— start PROVIDED MATERIAL —

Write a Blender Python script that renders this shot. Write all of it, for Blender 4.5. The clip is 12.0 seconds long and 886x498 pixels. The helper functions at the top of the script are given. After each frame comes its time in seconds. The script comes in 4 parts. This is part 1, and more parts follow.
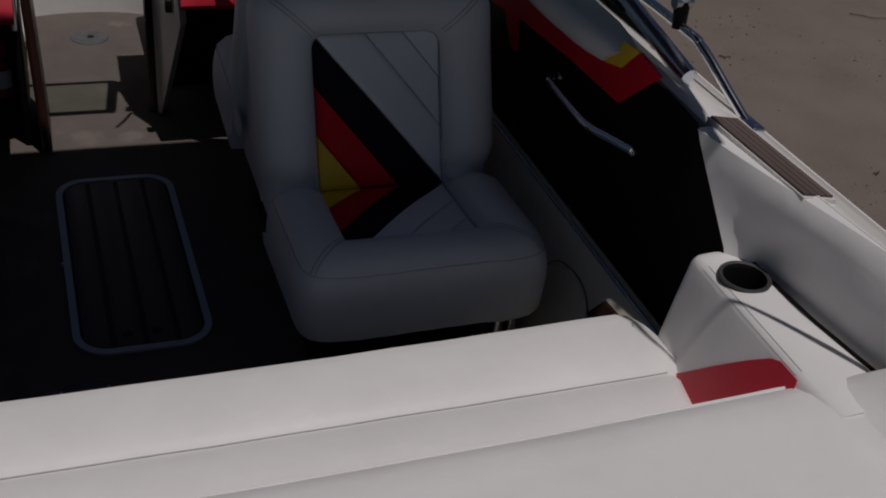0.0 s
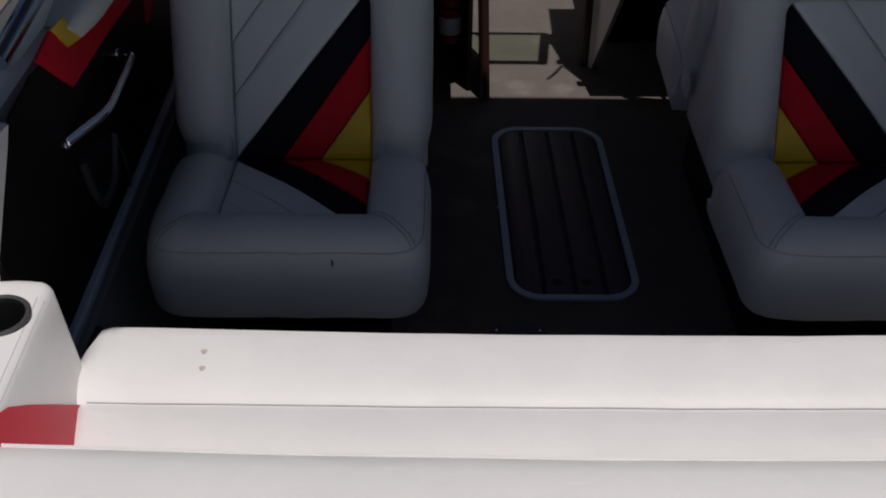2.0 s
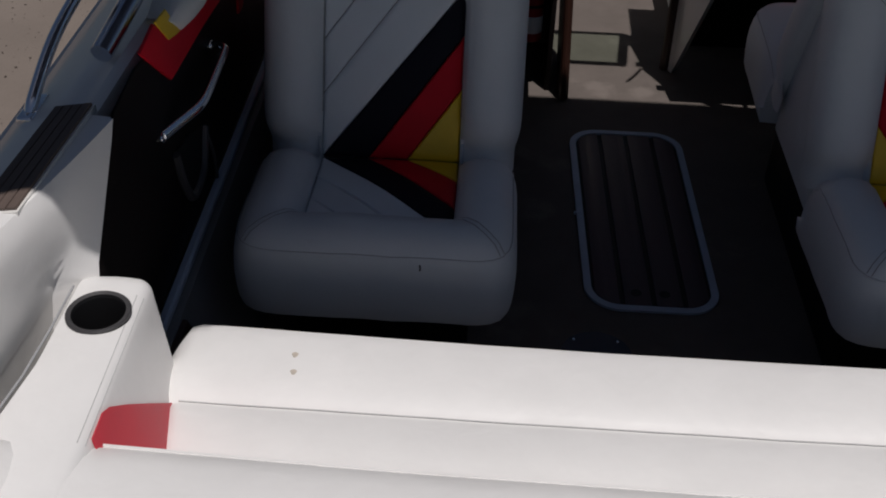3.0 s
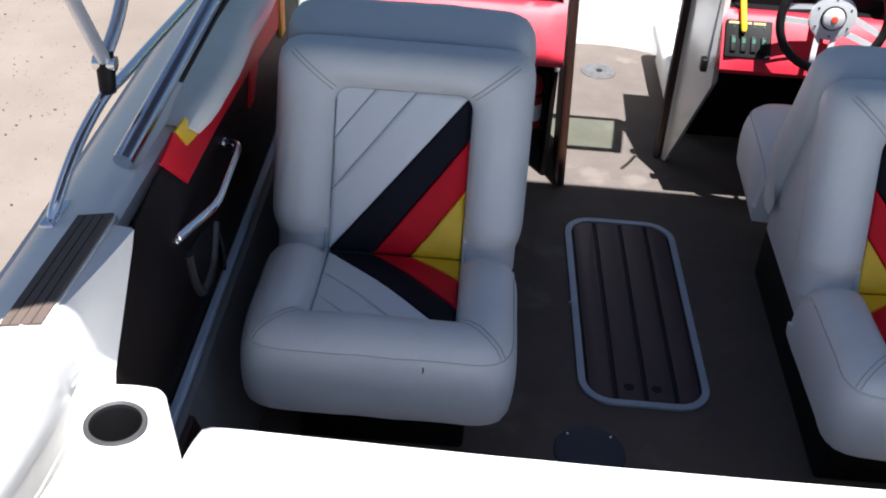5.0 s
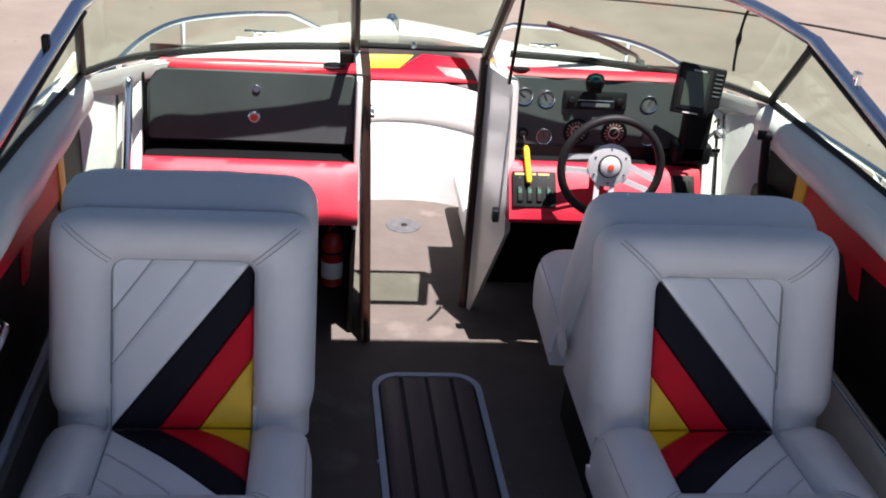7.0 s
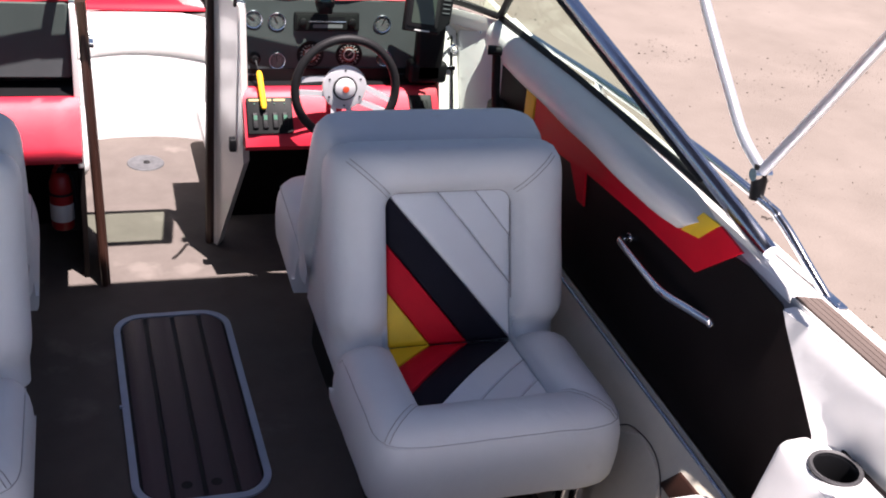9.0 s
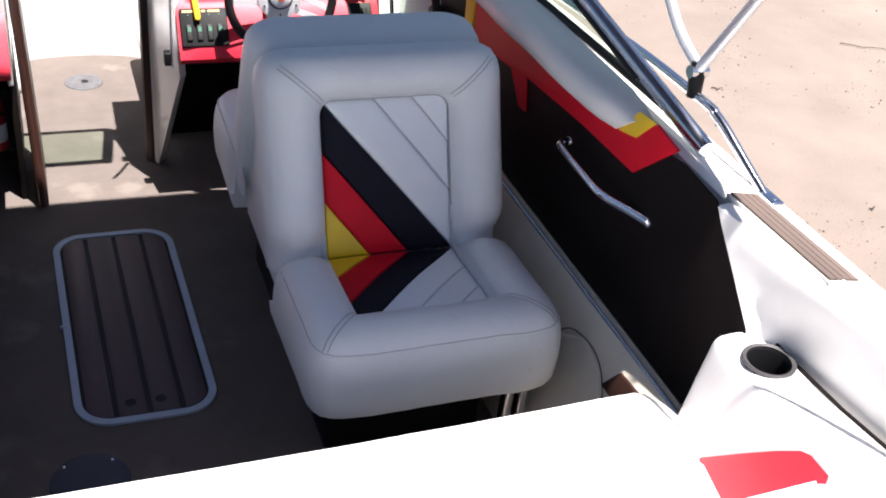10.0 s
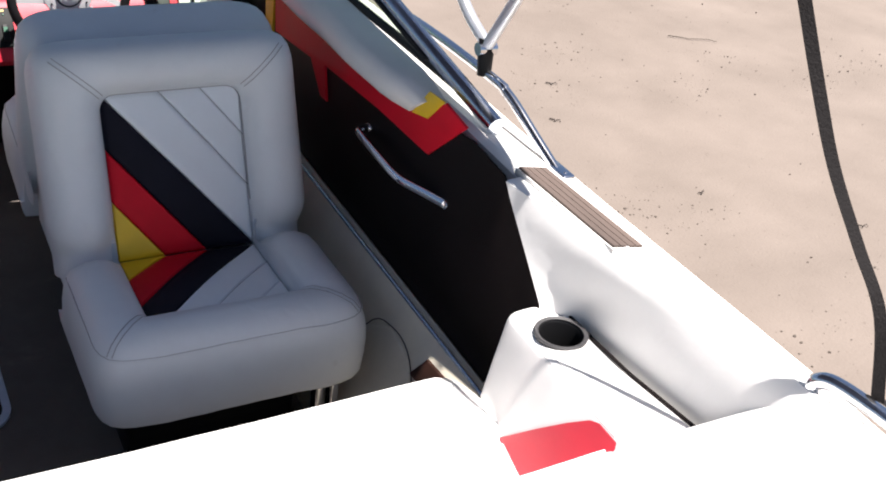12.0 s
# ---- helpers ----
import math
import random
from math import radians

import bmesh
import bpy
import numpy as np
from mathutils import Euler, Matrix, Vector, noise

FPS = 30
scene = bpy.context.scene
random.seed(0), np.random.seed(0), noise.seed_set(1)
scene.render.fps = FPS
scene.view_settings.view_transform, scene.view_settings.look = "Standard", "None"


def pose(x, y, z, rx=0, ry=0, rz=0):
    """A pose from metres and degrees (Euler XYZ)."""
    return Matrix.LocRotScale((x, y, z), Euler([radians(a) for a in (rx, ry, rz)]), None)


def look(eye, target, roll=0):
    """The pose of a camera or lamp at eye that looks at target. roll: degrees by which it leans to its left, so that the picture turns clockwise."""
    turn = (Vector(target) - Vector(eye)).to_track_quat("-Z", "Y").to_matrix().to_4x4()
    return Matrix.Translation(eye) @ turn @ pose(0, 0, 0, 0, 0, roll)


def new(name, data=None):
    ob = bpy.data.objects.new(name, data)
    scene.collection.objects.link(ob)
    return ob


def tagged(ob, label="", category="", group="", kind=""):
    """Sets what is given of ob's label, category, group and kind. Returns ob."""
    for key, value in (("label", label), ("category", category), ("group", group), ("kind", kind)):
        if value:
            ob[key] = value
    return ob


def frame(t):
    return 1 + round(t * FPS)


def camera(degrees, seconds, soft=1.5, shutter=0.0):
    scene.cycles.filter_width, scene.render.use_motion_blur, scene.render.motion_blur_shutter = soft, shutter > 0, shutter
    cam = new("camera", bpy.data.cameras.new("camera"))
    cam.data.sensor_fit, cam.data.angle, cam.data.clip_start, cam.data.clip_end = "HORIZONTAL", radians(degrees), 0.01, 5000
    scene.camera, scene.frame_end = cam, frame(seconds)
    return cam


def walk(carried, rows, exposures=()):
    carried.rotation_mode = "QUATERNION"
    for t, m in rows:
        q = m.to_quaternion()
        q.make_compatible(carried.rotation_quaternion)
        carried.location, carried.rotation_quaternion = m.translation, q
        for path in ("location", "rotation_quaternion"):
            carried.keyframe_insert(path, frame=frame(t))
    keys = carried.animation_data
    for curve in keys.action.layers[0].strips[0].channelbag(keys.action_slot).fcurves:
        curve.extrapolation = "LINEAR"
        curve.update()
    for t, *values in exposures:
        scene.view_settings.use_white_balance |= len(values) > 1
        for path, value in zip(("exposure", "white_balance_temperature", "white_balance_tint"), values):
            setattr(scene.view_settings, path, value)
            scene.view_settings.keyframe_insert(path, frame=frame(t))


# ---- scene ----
cam = camera(44.4, 12.0, soft=1.9)
PATH = [
    (0, (-0.104, -0.043, 1.695), (0.523, 1.502, 0.59), 6.5),
    (0.5, (-0.171, -0.036, 1.692), (0.362, 1.516, 0.549), 5.2),
    (1, (-0.225, -0.021, 1.683), (0.123, 1.569, 0.521), 4.0),
    (1.5, (-0.28, -0.003, 1.677), (-0.124, 1.598, 0.489), 2.4),
    (2, (-0.322, 0.0, 1.684), (-0.311, 1.601, 0.486), 0.6),
    (2.5, (-0.359, 0.005, 1.692), (-0.412, 1.598, 0.485), 0.0),
    (3, (-0.417, 0.044, 1.706), (-0.479, 1.625, 0.482), 1.8),
    (3.2, (-0.427, 0.054, 1.724), (-0.483, 1.63, 0.495), 2.6),
    (4.8, (-0.441, 0.031, 1.808), (-0.507, 1.661, 0.651), 3.1),
    (5, (-0.466, 0.065, 1.836), (-0.501, 1.694, 0.676), 4.0),
    (5.5, (-0.44, 0.061, 1.871), (-0.479, 1.818, 0.917), 2.8),
    (6, (-0.417, 0.07, 1.869), (-0.416, 1.843, 0.943), 2.8),
    (6.5, (-0.375, 0.081, 1.857), (-0.263, 1.855, 0.941), 3.4),
    (7, (-0.34, 0.088, 1.85), (-0.106, 1.857, 0.947), 4.8),
    (7.2, (-0.326, 0.08, 1.863), (-0.046, 1.839, 0.953), 5.1),
    (8.8, (-0.222, 0.092, 1.825), (0.347, 1.773, 0.902), 6.7),
    (9, (-0.203, 0.089, 1.81), (0.409, 1.728, 0.841), 7.0),
    (9.5, (-0.166, 0.066, 1.757), (0.512, 1.612, 0.684), 7.5),
    (10, (-0.137, 0.077, 1.772), (0.522, 1.623, 0.688), 6.8),
    (10.5, (-0.106, 0.051, 1.77), (0.554, 1.635, 0.744), 8.2),
    (11, (-0.107, 0.067, 1.759), (0.623, 1.641, 0.763), 4.8),
    (11.5, (-0.083, 0.034, 1.743), (0.805, 1.524, 0.748), 7.0),
    (12, (0.02, 0.045, 1.711), (0.899, 1.51, 0.671), 7.7),
]
EXPO = [
    (0.0, -1.58, 6400, 16), (0.5, -1.28, 6400, 14), (1.0, -1.13, 6400, 14), (1.6, -0.93, 6400, 14), (3.2, -0.82, 6350, 13), (4.0, 0.75, 6200, 11), (4.8, 1.28, 6050, 9),
    (5.4, 1.56, 6400, 14), (6.3, 1.50, 6480, 16), (7.2, 1.23, 6450, 19), (9.0, 1.46, 6550, 22), (9.5, 1.62, 6480, 18), (11.0, 1.69, 6480, 15), (12.0, 1.32, 6520, 13),
]
walk(cam, [(t, look(eye, target, roll)) for t, eye, target, roll in PATH], EXPO)

# ---- light: clear noon sky and a high sun over the starboard quarter ----
SUN_FROM = Vector((0.14, -0.205, 1.0)).normalized()
sun_data = bpy.data.lights.new("sun", "SUN")
sun_data.energy, sun_data.angle, sun_data.color = 5.0, radians(0.55), (1.0, 0.962, 0.915)
sun = new("sun", sun_data)
sun.matrix_world = Matrix.Translation((3, -4, 12)) @ SUN_FROM.to_track_quat("Z", "Y").to_matrix().to_4x4()
world = bpy.data.worlds.new("sky")
scene.world = world
world.use_nodes = True
wn = world.node_tree.nodes
sky = wn.new("ShaderNodeTexSky")
sky.sky_type, sky.sun_disc = "NISHITA", False
sky.sun_elevation = math.asin(SUN_FROM.z)
sky.sun_rotation = math.atan2(SUN_FROM.x, SUN_FROM.y)
world.node_tree.links.new(sky.outputs[0], wn["Background"].inputs[0])
wn["Background"].inputs[1].default_value = 0.036


# ---- materials ----
def material(name, base, rough=0.5, metal=0.0, vary=0.12, scale=6.0, bump=0.1, bump_scale=400.0, second=None, spec=0.5,
             coat=0.0, stretch=(1, 1, 1), wear=None, per_object=0.0, bump_dist=0.002, folds=0.0):
    """Two scales of variation: broad blotches in the colour, fine grain in the relief."""
    m = bpy.data.materials.new(name)
    m.use_nodes = True
    nt = m.node_tree
    n, l = nt.nodes, nt.links
    b = n["Principled BSDF"]
    b.inputs["Metallic"].default_value = metal
    b.inputs["Specular IOR Level"].default_value = spec
    b.inputs["Coat Weight"].default_value = coat
    b.inputs["Coat Roughness"].default_value = 0.08
    tc = n.new("ShaderNodeTexCoord")
    mp = n.new("ShaderNodeMapping")
    mp.inputs["Scale"].default_value = stretch
    l.new(tc.outputs["Object"], mp.inputs["Vector"])
    big = n.new("ShaderNodeTexNoise")
    big.inputs["Scale"].default_value, big.inputs["Detail"].default_value = scale, 6
    big.inputs["Roughness"].default_value = 0.65
    l.new(mp.outputs[0], big.inputs["Vector"])
    ramp = n.new("ShaderNodeValToRGB")
    other = second or tuple(c * (1 - vary) for c in base)
    ramp.color_ramp.elements[0].position, ramp.color_ramp.elements[1].position = 0.32, 0.68
    ramp.color_ramp.elements[0].color = (*other, 1)
    ramp.color_ramp.elements[1].color = (*base, 1)
    l.new(big.outputs["Fac"], ramp.inputs[0])
    colour = ramp.outputs[0]
    if wear:
        spots = n.new("ShaderNodeTexNoise")
        spots.inputs["Scale"].default_value, spots.inputs["Detail"].default_value = wear[1], 8
        l.new(mp.outputs[0], spots.inputs["Vector"])
        edge = n.new("ShaderNodeMapRange")
        edge.inputs[1].default_value, edge.inputs[2].default_value = wear[2], wear[2] + 0.08
        l.new(spots.outputs["Fac"], edge.inputs[0])
        mix = n.new("ShaderNodeMixRGB")
        mix.inputs[2].default_value = (*wear[0], 1)
        l.new(edge.outputs[0], mix.inputs[0])
        l.new(colour, mix.inputs[1])
        colour = mix.outputs[0]
    if per_object:
        info = n.new("ShaderNodeObjectInfo")
        hsv = n.new("ShaderNodeHueSaturation")
        rng = n.new("ShaderNodeMapRange")
        rng.inputs[3].default_value, rng.inputs[4].default_value = 1 - per_object, 1 + per_object
        l.new(info.outputs["Random"], rng.inputs[0])
        l.new(rng.outputs[0], hsv.inputs["Value"])
        l.new(colour, hsv.inputs["Color"])
        colour = hsv.outputs[0]
    l.new(colour, b.inputs["Base Color"])
    rr = n.new("ShaderNodeMapRange")
    rr.inputs[3].default_value, rr.inputs[4].default_value = max(0.02, rough - 0.08), min(1, rough + 0.08)
    l.new(big.outputs["Fac"], rr.inputs[0])
    l.new(rr.outputs[0], b.inputs["Roughness"])
    if bump:
        fine = n.new("ShaderNodeTexNoise")
        fine.inputs["Scale"].default_value, fine.inputs["Detail"].default_value = bump_scale, 3
        l.new(mp.outputs[0], fine.inputs["Vector"])
        bp = n.new("ShaderNodeBump")
        bp.inputs["Strength"].default_value, bp.inputs["Distance"].default_value = bump, bump_dist
        l.new(fine.outputs["Fac"], bp.inputs["Height"])
        l.new(bp.outputs[0], b.inputs["Normal"])
        if folds:
            soft = n.new("ShaderNodeTexNoise")
            soft.inputs["Scale"].default_value, soft.inputs["Detail"].default_value, soft.inputs["Distortion"].default_value = 16, 2, 0.8
            l.new(tc.outputs["Object"], soft.inputs["Vector"])
            crease = n.new("ShaderNodeBump")
            crease.inputs["Strength"].default_value, crease.inputs["Distance"].default_value = folds, 0.006
            l.new(soft.outputs["Fac"], crease.inputs["Height"])
            l.new(crease.outputs[0], bp.inputs["Normal"])
    return m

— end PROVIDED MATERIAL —

→ TASK OBJECTIVE: Find all lines where the word "keys" appears. Copy them.

→ FINISHED EXERCISE:
    keys = carried.animation_data
    for curve in keys.action.layers[0].strips[0].channelbag(keys.action_slot).fcurves:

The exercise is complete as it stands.